Your goal =>
Set down the full listing exactly as given. Any pictures are to be left out.

Supplied information =>
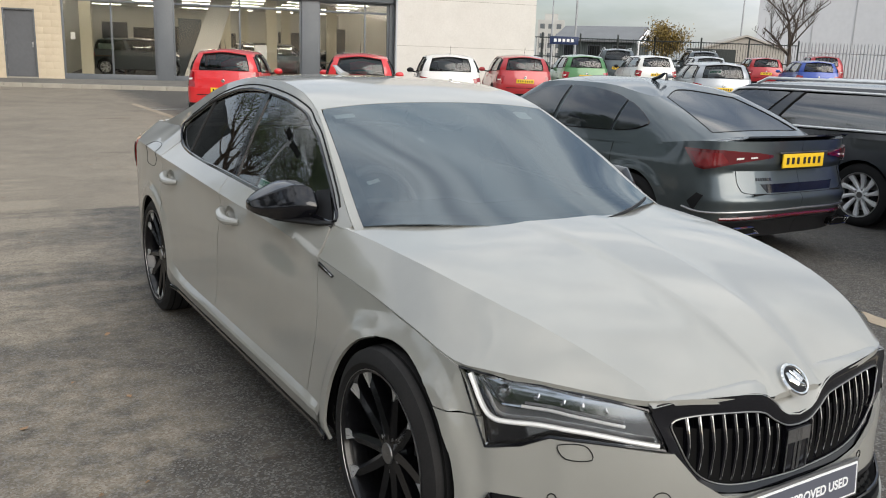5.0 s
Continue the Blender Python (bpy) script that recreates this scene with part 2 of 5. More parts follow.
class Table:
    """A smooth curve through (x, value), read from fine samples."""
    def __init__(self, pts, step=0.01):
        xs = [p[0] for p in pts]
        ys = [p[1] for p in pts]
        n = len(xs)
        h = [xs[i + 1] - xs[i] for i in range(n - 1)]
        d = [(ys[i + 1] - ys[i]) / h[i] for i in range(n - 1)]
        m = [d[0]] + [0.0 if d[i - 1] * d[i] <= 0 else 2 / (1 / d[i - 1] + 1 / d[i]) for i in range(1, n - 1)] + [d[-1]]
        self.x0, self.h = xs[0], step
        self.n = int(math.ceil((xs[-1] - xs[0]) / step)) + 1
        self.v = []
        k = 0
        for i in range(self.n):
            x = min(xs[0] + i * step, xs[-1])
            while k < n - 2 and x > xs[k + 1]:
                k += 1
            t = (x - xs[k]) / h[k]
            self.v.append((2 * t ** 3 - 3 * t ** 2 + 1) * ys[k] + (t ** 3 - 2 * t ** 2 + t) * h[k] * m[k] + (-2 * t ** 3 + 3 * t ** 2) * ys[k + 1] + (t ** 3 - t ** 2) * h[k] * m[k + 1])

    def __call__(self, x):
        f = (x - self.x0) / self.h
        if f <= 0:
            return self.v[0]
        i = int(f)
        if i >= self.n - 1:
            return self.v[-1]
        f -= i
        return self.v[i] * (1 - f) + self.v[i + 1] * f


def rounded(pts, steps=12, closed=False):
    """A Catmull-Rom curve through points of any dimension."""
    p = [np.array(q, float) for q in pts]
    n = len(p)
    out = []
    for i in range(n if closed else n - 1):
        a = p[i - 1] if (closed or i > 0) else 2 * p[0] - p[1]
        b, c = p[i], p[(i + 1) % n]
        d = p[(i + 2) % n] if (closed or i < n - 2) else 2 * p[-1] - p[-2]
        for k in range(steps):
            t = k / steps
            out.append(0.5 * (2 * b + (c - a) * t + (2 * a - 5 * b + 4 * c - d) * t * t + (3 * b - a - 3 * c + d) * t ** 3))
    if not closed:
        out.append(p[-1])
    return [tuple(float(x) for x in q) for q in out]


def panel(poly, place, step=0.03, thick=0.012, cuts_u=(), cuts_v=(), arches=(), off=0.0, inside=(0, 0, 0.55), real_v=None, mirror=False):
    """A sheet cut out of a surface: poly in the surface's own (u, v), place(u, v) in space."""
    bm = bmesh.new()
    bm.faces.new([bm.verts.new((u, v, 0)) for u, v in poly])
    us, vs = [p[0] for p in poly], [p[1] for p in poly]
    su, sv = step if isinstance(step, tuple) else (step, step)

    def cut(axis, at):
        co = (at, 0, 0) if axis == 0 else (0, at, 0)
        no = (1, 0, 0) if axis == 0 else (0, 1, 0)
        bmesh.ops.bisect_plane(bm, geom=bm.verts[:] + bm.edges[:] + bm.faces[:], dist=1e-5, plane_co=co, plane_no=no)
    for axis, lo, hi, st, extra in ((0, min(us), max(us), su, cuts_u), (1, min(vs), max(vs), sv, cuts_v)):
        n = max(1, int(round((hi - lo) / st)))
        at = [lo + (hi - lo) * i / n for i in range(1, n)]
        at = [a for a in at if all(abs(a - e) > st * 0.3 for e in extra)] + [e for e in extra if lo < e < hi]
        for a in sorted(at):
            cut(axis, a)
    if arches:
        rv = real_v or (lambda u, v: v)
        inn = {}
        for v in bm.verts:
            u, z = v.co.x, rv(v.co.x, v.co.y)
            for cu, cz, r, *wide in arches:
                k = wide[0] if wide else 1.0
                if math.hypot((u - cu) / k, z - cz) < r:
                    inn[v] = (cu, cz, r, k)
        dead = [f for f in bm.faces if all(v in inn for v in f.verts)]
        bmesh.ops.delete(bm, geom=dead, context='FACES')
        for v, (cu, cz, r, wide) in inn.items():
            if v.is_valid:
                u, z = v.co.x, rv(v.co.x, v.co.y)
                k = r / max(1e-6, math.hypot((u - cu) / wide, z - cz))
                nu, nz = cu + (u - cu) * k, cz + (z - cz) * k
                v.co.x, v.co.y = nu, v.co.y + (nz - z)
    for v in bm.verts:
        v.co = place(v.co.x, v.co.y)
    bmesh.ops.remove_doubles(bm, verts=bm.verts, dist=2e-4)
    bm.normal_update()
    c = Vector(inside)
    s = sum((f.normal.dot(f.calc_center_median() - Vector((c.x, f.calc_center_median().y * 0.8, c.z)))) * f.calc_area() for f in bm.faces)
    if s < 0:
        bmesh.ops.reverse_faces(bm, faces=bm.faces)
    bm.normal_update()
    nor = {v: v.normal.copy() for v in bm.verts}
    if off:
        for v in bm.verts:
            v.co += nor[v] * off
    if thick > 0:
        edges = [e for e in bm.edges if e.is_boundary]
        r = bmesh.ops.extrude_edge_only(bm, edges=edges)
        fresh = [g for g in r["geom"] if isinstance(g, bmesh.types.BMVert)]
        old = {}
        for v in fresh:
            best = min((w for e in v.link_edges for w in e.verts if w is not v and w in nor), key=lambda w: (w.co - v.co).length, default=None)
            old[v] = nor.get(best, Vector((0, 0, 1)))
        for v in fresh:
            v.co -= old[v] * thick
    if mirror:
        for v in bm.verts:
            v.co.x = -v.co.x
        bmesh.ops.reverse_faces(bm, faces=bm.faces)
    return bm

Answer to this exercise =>
5.0 s
Continue the Blender Python (bpy) script that recreates this scene with part 2 of 5. More parts follow.
class Table:
    """A smooth curve through (x, value), read from fine samples."""
    def __init__(self, pts, step=0.01):
        xs = [p[0] for p in pts]
        ys = [p[1] for p in pts]
        n = len(xs)
        h = [xs[i + 1] - xs[i] for i in range(n - 1)]
        d = [(ys[i + 1] - ys[i]) / h[i] for i in range(n - 1)]
        m = [d[0]] + [0.0 if d[i - 1] * d[i] <= 0 else 2 / (1 / d[i - 1] + 1 / d[i]) for i in range(1, n - 1)] + [d[-1]]
        self.x0, self.h = xs[0], step
        self.n = int(math.ceil((xs[-1] - xs[0]) / step)) + 1
        self.v = []
        k = 0
        for i in range(self.n):
            x = min(xs[0] + i * step, xs[-1])
            while k < n - 2 and x > xs[k + 1]:
                k += 1
            t = (x - xs[k]) / h[k]
            self.v.append((2 * t ** 3 - 3 * t ** 2 + 1) * ys[k] + (t ** 3 - 2 * t ** 2 + t) * h[k] * m[k] + (-2 * t ** 3 + 3 * t ** 2) * ys[k + 1] + (t ** 3 - t ** 2) * h[k] * m[k + 1])

    def __call__(self, x):
        f = (x - self.x0) / self.h
        if f <= 0:
            return self.v[0]
        i = int(f)
        if i >= self.n - 1:
            return self.v[-1]
        f -= i
        return self.v[i] * (1 - f) + self.v[i + 1] * f


def rounded(pts, steps=12, closed=False):
    """A Catmull-Rom curve through points of any dimension."""
    p = [np.array(q, float) for q in pts]
    n = len(p)
    out = []
    for i in range(n if closed else n - 1):
        a = p[i - 1] if (closed or i > 0) else 2 * p[0] - p[1]
        b, c = p[i], p[(i + 1) % n]
        d = p[(i + 2) % n] if (closed or i < n - 2) else 2 * p[-1] - p[-2]
        for k in range(steps):
            t = k / steps
            out.append(0.5 * (2 * b + (c - a) * t + (2 * a - 5 * b + 4 * c - d) * t * t + (3 * b - a - 3 * c + d) * t ** 3))
    if not closed:
        out.append(p[-1])
    return [tuple(float(x) for x in q) for q in out]


def panel(poly, place, step=0.03, thick=0.012, cuts_u=(), cuts_v=(), arches=(), off=0.0, inside=(0, 0, 0.55), real_v=None, mirror=False):
    """A sheet cut out of a surface: poly in the surface's own (u, v), place(u, v) in space."""
    bm = bmesh.new()
    bm.faces.new([bm.verts.new((u, v, 0)) for u, v in poly])
    us, vs = [p[0] for p in poly], [p[1] for p in poly]
    su, sv = step if isinstance(step, tuple) else (step, step)

    def cut(axis, at):
        co = (at, 0, 0) if axis == 0 else (0, at, 0)
        no = (1, 0, 0) if axis == 0 else (0, 1, 0)
        bmesh.ops.bisect_plane(bm, geom=bm.verts[:] + bm.edges[:] + bm.faces[:], dist=1e-5, plane_co=co, plane_no=no)
    for axis, lo, hi, st, extra in ((0, min(us), max(us), su, cuts_u), (1, min(vs), max(vs), sv, cuts_v)):
        n = max(1, int(round((hi - lo) / st)))
        at = [lo + (hi - lo) * i / n for i in range(1, n)]
        at = [a for a in at if all(abs(a - e) > st * 0.3 for e in extra)] + [e for e in extra if lo < e < hi]
        for a in sorted(at):
            cut(axis, a)
    if arches:
        rv = real_v or (lambda u, v: v)
        inn = {}
        for v in bm.verts:
            u, z = v.co.x, rv(v.co.x, v.co.y)
            for cu, cz, r, *wide in arches:
                k = wide[0] if wide else 1.0
                if math.hypot((u - cu) / k, z - cz) < r:
                    inn[v] = (cu, cz, r, k)
        dead = [f for f in bm.faces if all(v in inn for v in f.verts)]
        bmesh.ops.delete(bm, geom=dead, context='FACES')
        for v, (cu, cz, r, wide) in inn.items():
            if v.is_valid:
                u, z = v.co.x, rv(v.co.x, v.co.y)
                k = r / max(1e-6, math.hypot((u - cu) / wide, z - cz))
                nu, nz = cu + (u - cu) * k, cz + (z - cz) * k
                v.co.x, v.co.y = nu, v.co.y + (nz - z)
    for v in bm.verts:
        v.co = place(v.co.x, v.co.y)
    bmesh.ops.remove_doubles(bm, verts=bm.verts, dist=2e-4)
    bm.normal_update()
    c = Vector(inside)
    s = sum((f.normal.dot(f.calc_center_median() - Vector((c.x, f.calc_center_median().y * 0.8, c.z)))) * f.calc_area() for f in bm.faces)
    if s < 0:
        bmesh.ops.reverse_faces(bm, faces=bm.faces)
    bm.normal_update()
    nor = {v: v.normal.copy() for v in bm.verts}
    if off:
        for v in bm.verts:
            v.co += nor[v] * off
    if thick > 0:
        edges = [e for e in bm.edges if e.is_boundary]
        r = bmesh.ops.extrude_edge_only(bm, edges=edges)
        fresh = [g for g in r["geom"] if isinstance(g, bmesh.types.BMVert)]
        old = {}
        for v in fresh:
            best = min((w for e in v.link_edges for w in e.verts if w is not v and w in nor), key=lambda w: (w.co - v.co).length, default=None)
            old[v] = nor.get(best, Vector((0, 0, 1)))
        for v in fresh:
            v.co -= old[v] * thick
    if mirror:
        for v in bm.verts:
            v.co.x = -v.co.x
        bmesh.ops.reverse_faces(bm, faces=bm.faces)
    return bm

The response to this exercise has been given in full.